# Exercise details
Copy out each line below that has the word "More" in it.

# Data excerpts
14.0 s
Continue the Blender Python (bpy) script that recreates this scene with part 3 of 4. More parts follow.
* * *
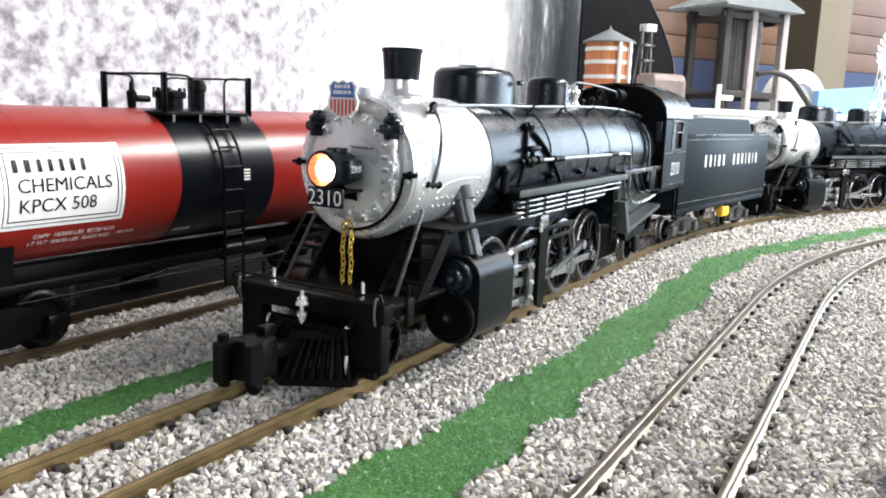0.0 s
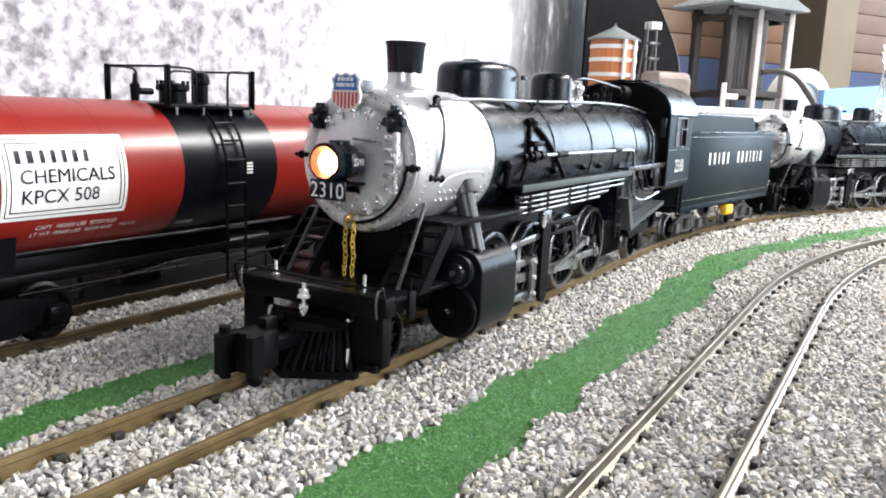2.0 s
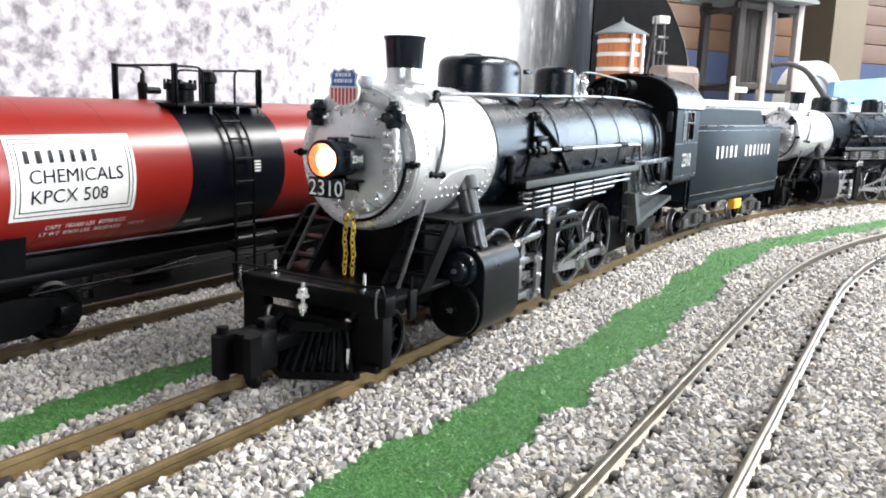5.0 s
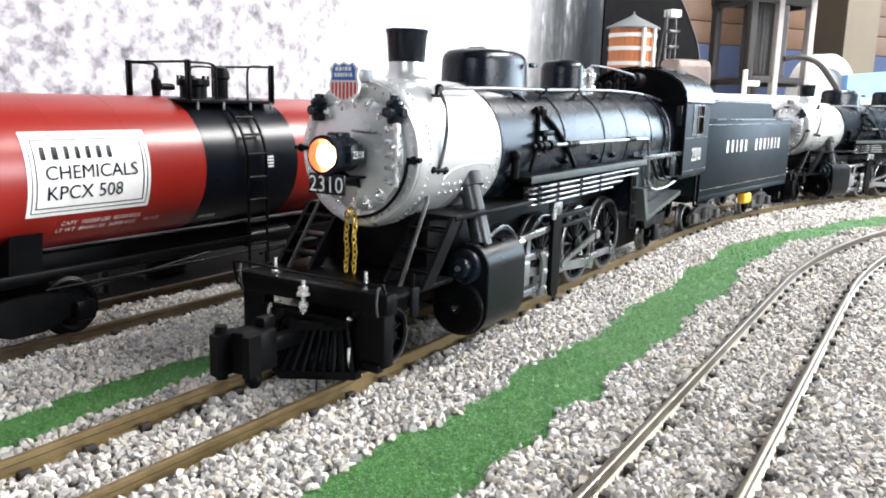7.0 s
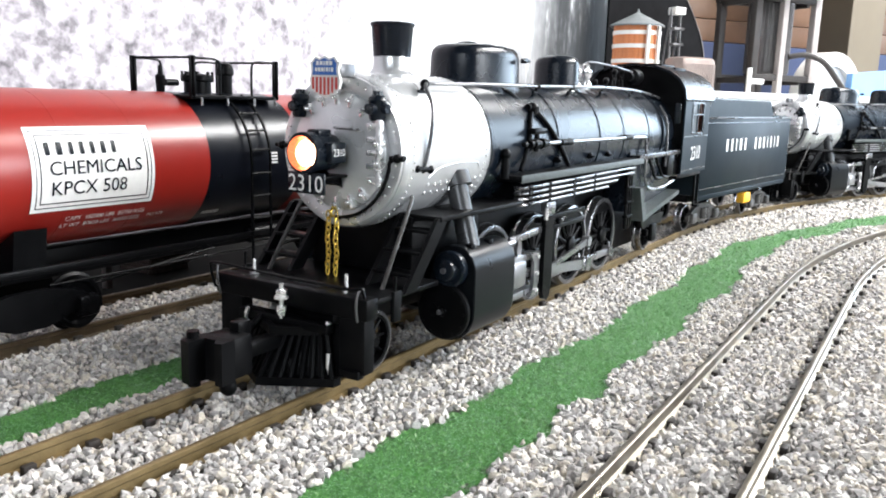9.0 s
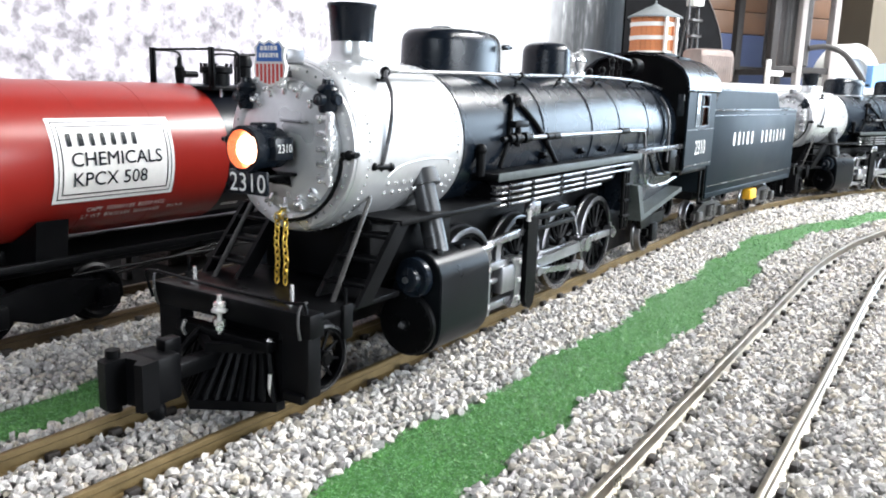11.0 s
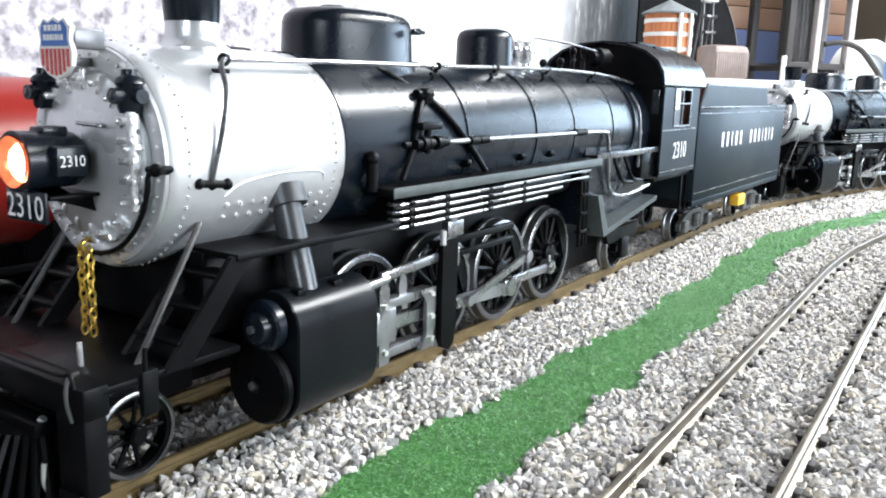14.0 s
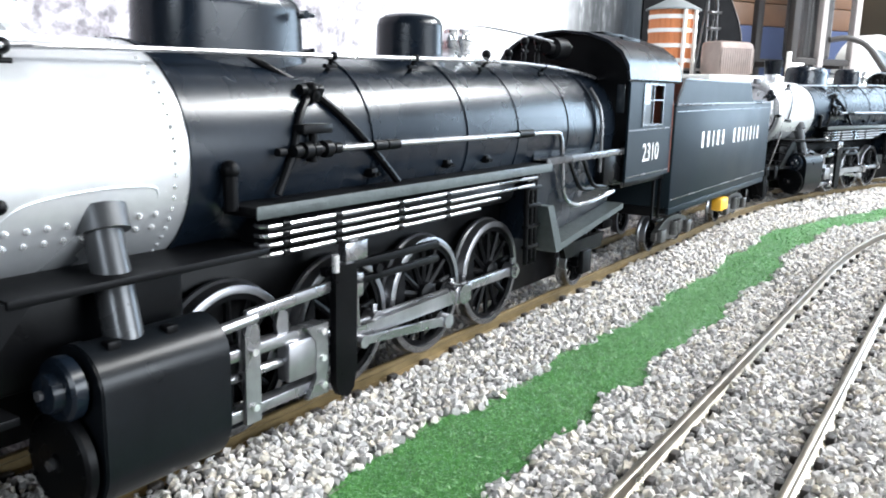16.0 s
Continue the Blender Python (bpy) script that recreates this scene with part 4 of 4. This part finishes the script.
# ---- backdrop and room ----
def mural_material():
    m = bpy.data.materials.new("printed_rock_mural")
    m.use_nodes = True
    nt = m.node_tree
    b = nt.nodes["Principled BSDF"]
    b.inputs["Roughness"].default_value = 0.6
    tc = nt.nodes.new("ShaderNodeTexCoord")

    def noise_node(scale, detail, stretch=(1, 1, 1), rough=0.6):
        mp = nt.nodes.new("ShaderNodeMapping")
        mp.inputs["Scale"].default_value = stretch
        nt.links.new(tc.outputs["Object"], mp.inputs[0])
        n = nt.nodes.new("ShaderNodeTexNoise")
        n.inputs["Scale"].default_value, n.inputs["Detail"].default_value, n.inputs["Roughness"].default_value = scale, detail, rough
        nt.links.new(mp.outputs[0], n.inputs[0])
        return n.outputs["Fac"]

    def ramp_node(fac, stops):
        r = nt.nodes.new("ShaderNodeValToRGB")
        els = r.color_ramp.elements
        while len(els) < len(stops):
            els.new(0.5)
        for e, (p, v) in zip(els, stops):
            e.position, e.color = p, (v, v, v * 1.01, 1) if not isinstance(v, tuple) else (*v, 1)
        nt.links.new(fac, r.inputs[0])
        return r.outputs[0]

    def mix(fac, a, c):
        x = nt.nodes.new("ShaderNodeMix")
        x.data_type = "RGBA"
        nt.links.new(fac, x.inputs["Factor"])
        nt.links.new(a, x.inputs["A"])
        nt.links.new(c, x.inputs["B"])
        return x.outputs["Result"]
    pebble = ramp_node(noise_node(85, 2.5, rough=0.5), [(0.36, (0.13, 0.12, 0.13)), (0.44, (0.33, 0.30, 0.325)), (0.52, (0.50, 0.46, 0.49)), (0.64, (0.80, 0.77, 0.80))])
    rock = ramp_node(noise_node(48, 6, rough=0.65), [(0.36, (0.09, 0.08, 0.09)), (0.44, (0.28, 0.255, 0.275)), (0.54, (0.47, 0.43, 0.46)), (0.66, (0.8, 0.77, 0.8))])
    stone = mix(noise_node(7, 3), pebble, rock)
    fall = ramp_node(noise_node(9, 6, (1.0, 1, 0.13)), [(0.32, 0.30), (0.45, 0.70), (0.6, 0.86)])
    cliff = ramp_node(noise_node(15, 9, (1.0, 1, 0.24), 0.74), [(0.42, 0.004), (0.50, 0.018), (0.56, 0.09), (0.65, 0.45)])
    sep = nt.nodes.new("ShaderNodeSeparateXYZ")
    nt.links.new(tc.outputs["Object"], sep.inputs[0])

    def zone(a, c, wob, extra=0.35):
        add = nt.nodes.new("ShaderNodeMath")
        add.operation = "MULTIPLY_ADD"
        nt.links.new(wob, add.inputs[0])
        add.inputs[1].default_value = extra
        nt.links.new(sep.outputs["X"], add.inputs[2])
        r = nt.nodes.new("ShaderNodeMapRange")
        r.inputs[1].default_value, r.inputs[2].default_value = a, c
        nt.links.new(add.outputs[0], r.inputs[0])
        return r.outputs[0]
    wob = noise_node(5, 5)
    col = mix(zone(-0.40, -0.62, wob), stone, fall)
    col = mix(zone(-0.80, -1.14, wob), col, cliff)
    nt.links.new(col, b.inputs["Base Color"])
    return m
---
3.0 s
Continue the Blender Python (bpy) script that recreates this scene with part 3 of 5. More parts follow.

# Solution for this task
Continue the Blender Python (bpy) script that recreates this scene with part 3 of 4. More parts follow.
Continue the Blender Python (bpy) script that recreates this scene with part 3 of 5. More parts follow.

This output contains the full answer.